Les clients sont-ils plus lents ou plus rapides que les agences?

G.P. On vit tous la même chose au même moment. Comme nous, tous nos clients sont en train de se transformer. L’objectif est d'avoir le petit temps d'avance sur eux qui permet de les conseiller au mieux sur les sujets de communication mais, au-delà, de les éclairer sur les transformations qui sont les leurs en tant qu'entreprise. Le sujet, c’est aussi de prendre l'initiative car il y a une prime au «premier transformé». Comment aller plus vite que le marché? Comment conseiller au mieux nos clients dans leur transformation ? Comment entraîner un maximum de monde, de manière heureuse et réjouissante j'espère, dans cette transformation? Voilà le sujet.

 

«Il est temps de tirer le signal d'alarme», déclariez-vous à Stratégies en 2009 au sujet de la rémunération des agences. Où en est-on aujourd'hui?

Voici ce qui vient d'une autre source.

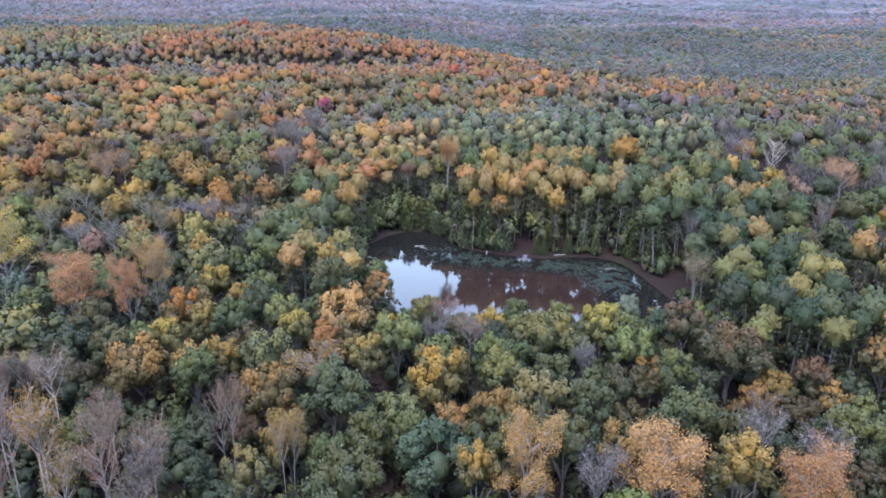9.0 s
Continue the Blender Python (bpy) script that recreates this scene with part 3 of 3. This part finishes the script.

G.P. Je ne crois pas que globalement cela ait évolué dans le bon sens mais certains clients commencent à prendre conscience du sujet. Des directions marketing se disent que déléguer totalement au service achats un des nerfs de la guerre de l'investissement d'une agence pour son client est peut-être problématique; peut-être faut-il voir un rééquilibrage des choses. Tout cela est évidemment central car il n'aura échappé à personne que la transformation, la vraie, ça coûte énormément d'argent. Former les collaborateurs, transformer les profils si nécessaire, recruter les talents à la pointe de l'innovation, tout cela a un coût. C'est l'intérêt des annonceurs de permettre à leurs agences de prendre en compte cette transformation dans leur rémunération.

 

Fin avril à Los Angeles a été présentée aux managers du réseau TBWA la refonte de la disruption, marque de fabrique de l'agence. En quoi cela consiste-t-il?

G.P. Il s'agit de la refonte de la disruption en tant qu'outil au regard du bouleversement digital. Le social media accélère la transformation et nous avons aujourd'hui les moyens de pouvoir faire vivre les marques de nos clients au rythme des conversations de l'époque. C'est ce point majeur que prend en compte Disruption Live, l'une des composantes de cette refonte de la disruption.

A.V. Disruption Live, c'est une manière de réfléchir pour être en permanence en veille de ce qui se passe, prendre des éléments de culture, des éléments de l'époque, les injecter dans un brief, faire de la création très vite. Bref, organiser une sorte de conversation entre la marque et ses publics.

 

Comment allez-vous mettre cela en place?

P.S. Nous avons identifié des planneurs qui vont être des «spotteurs», des gens dont le job est de trouver des tendances culturelles, des comportements, usages, innovations… La collecte quotidienne de tout cela sera restituée chaque lundi matin à l'ensemble de l'agence. La création, le planning, le commercial, tout le monde peut venir. Deux objectifs: une piqûre hebdomadaire de «pop culture» et un rythme impulsé pour le travail de la semaine. Par ailleurs, nous allons identifier une équipe d'une dizaine de personnes, dite «core team», qui va travailler à 50% de son temps en dehors de son espace de travail habituel pour sortir rapidement des cas concrets qui puissent avoir valeur d'exemple pour les clients et produire un effet d'entraînement sur l'ensemble des collaborateurs. Un exemple en cours: la campagne SNCF qui a commencé le 18 mai avec un film par jour sur TF1 pendant soixante-dix jours, quasiment en direct. Pour la SNCF, le système mis en place permet, le cas échéant, d'identifier un tweet le matin, produire un film dans la journée et le mettre à l'antenne le soir même à 20 heures.

G.P. J’ajouterai sur ce sujet que l'époque a besoin de disruption: plus le temps réel va prendre du poids, plus le risque est grand d'un émiettement du discours et donc plus on a besoin d'une vision claire qui vienne «vertébrer» l'ensemble des prises de parole d'une marque.

 

En 2009, TBWA Worldwide a fait partie des 50 entreprises les plus innovantes de Fast Company. En quoi TBWA est-elle toujours une entreprise innovante?

G.P. TBWA, c'est la marque de l'innovation et si l'on doit innover en termes d'organisation alors c'est ici que cela doit se passer, loin des dogmes, nous en avons parlé à propos de l’organisation des équipes créatives. La disruption est un actif majeur de TBWA. Cette entreprise parle le même langage et s'appuie sur les mêmes méthodes partout dans le monde. C'est unique. La disruption est aussi une voie d'accès à des problématiques pas seulement de communication mais aussi business. Etre une entreprise innovante, c'est aussi mettre de la créativité, de l'innovation très en amont sur la chaîne de valeur, c'est-à-dire sur le conseil. TBWA est une entreprise innovante en ce qu'elle dépose des brevets. Par exemple, ici à Paris, on a inventé le «Shazam de la couleur», dans le cadre de notre collaboration avec OPI. On essaie chaque jour de construire une agence, une entreprise dont chacun puisse dire: c'est là que ça se passe. Nous voulons être «le» lieu de l'innovation et de créativité dans notre champ concurrentiel.